Home / Personal Finance / Financial Planning / College & Education
Tuesday, September 09, 2008
Teaching Kids Financial Savvy
By Lauren Covello
FOXBusiness

When you hear the words “home economics,” if you think more 1950s sewing than 21st century financial savvy, you and your children may be missing the boat.
While changes over the past decade have brought more business and personal finance instruction into middle schools and high schools across the country, only a handful of states consider these courses mandatory--and experts say that’s not enough.
FOXBusiness.com tackles education as our “On Topic” for September. Check back every day to read stories about trends, concerns and analysis, at the K-12 level as well as in higher education.
It’s no secret that teen spending power is on the rise. But while they may be spending more, there’s evidence that teenagers seem to be understanding less when it comes to their finances.
The Jump$tart Coalition for Personal Finance Literacy, which aims to improve the financial curriculums of students across the country, releases a national survey every two years that tests the financial comprehension of nearly 7,000 high school seniors. This year’s results showed a decline from the survey prior, with the average student answering only 48.3%--less than half--of the questions correctly.
For those in the industry, that figure underscores the lack of strong financial instruction available for young people.
“It’s like giving every kid a brand-new car on their 16th birthday, but no driver’s license,” said Jason Alderman, director of financial education at Visa. “[There are] a lot of financial wrecks out there.”

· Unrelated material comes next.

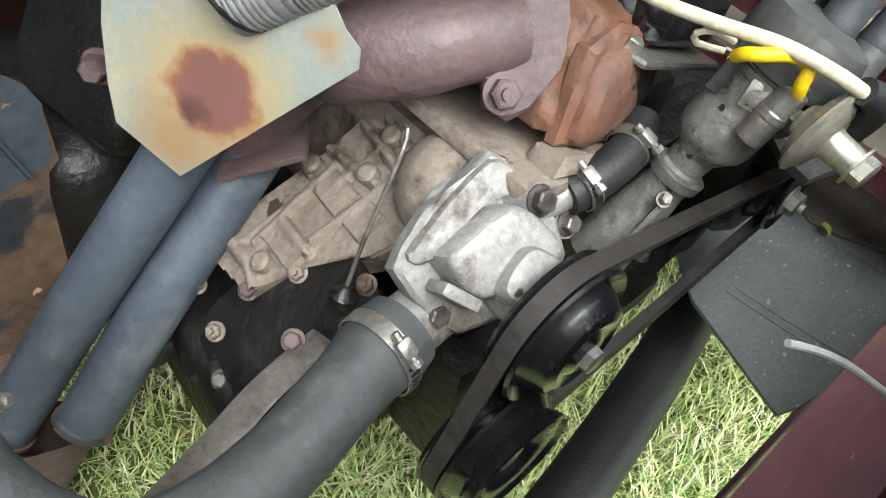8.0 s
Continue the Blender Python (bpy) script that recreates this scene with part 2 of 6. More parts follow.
MAT = surface("stained_fibre_mat", rgb(118, 112, 92), rgb(88, 84, 70), 7, 0.95, 1.0, bump=0.6, bump_scale=240, dirt=rgb(134, 120, 76), dirt_scale=4, dirt_from=0.56, dirt_to=0.66, chips=rgb(196, 190, 176), chip_scale=170, chip_from=0.70, grain=0.7, grain_scale=110)
BARE_FIBRE = surface("yellow_glass_fibre", rgb(132, 116, 66), rgb(104, 92, 54), 18, 0.95, 1.0, bump=0.5, bump_scale=160, chips=rgb(176, 164, 130), chip_scale=90, chip_from=0.7)
WHITE = surface("white_paint", rgb(232, 234, 232), rgb(222, 224, 222), 4, 0.3, coat=0.5, grain=0.05)
PLATE_WHITE = surface("white_plate", rgb(236, 238, 232), rgb(228, 230, 224), 12, 0.35, 0.45, bump=0.02, grain=0.05)
PLATE_BLACK = surface("black_plate_frame", rgb(38, 44, 52), rgb(46, 52, 60), 20, 0.4)
BUMPER = surface("grey_plastic_bumper", rgb(72, 78, 90), rgb(84, 90, 100), 9, 0.6, 0.72, bump=0.15, bump_scale=500)
CHROME = surface("chrome_trim", rgb(225, 226, 228), rgb(214, 215, 218), 20, 0.12, 0.2, metal=1.0, grain=0.05)
CLOTH = surface("pale_shelf_cloth", rgb(196, 202, 208), rgb(184, 190, 197), 12, 0.9, 0.95, bump=0.1, grain=0.1)
TYRE = surface("grey_tyre", rgb(60, 62, 62), rgb(74, 76, 74), 14, 0.8)
EARTH = surface("turf_soil", rgb(132, 130, 78), rgb(96, 104, 54), 14, 0.95, 1.0, bump=0.5, bump_scale=60, dirt=rgb(160, 150, 104), dirt_scale=10, dirt_from=0.5, dirt_to=0.7)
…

Some argue financial education is out there for the taking, but it’s just too little too late. Jump$tart believes basic money-management concepts should begin in kindergarten.
“Start early. That’s when opinion and habits are formed,” said Laura Levine, executive director of the coalition, who argues that those who try to introduce these concepts to older age groups have the added challenge of getting through to a more skeptical audience.
One of the biggest hurdles in the effort to bring business into the classroom is that there’s just not enough time in the day or room in the budget to do it.
“When you try to get this education into a school day that is already too crowded, with school resources already stretched too thin, that’s where you end up with a challenge,” Levine said.
Still, schools try to make do with what they have to offer their students a taste of the business world. Sixth-grade students in the Smithtown Central School District in Smithtown, N.Y. do a unit in personal finance as part of their required Family and Consumer Science curriculum (what used to be called “home economics”). For their final project, students are given jobs and incomes, and must successfully develop budgets to manage their rent, car payments, groceries and discretionary purchases.
The lessons may be for the students, but the message applies to the teachers as well.
“Budget has definitely affected what we do, but we are, in a sense, trying to do what we teach the kids about--we’re trying to economize,” said Dianne Elmore, the district’s career and technical education chair.
At Smithtown’s high schools and in most other high schools across the country, business classes at the high school level make it into the schedule as electives. According to a 2007 survey by the National Council on Economic Education, only 17 states nationwide require students to take an economics course to graduate. When it comes to personal finance, the numbers are smaller: only seven states require students to take a personal finance course to graduate, according to the survey.
In addition, just because more practical life skills and business classes are offered doesn’t mean students will be inclined to take them.
“Unfortunately, there’s still a little bit of a stigma that kids who are college-bound don’t take [family and consumer science classes],” said Levine. According to the experts, students focused on fulfilling the requirements that will get them into their dream school may not be as likely to take an elective that doesn’t complement their focus.
The stigma surrounding family and consumer science classes is also negatively impacted by the lack of standardized testing in the subject area.
“It’s not looked upon as having much value because there is no test,” said Elmore of the Smithtown Central School District
Still, some schools are working to make their elective business courses attractive to students. At Winnacunnet High School in New Hampshire, one of the latest states to enact an economics course requirement, business courses are in high demand, said Janice Arsenault, one of the school’s business teachers.
“We have a very strong business education program, and I think what builds strength is that we have so many kids signing up take these classes,” Arsenault said.
Some of the courses are now weighted as honors classes in students’ grade-point averages, a perk that doesn’t apply to most other elective areas of study within the school’s curriculum and may have helped boost students’ incentive to take classes within the program.
“Many kids come to me and say, ‘I’d love to take accounting. I’m going to college for business, but I need to have it count towards my college rank.’ Now it does,” Arsenault said.
Finally, for those not inclined to take a practical skills class under the simple assumption that business is boring, there are options.
Alderman at Visa (V) encourages teachers to bring business topics into other courses like math and English to maximize students’ exposure without necessarily having to drill it into them. He also believes in an education-meets-entertainment philosophy.
In just one example, Alderman’s team at Visa teamed up with the NFL to create Financial Football, a Web-based quiz-style game teachers can use to help their students learn while having fun.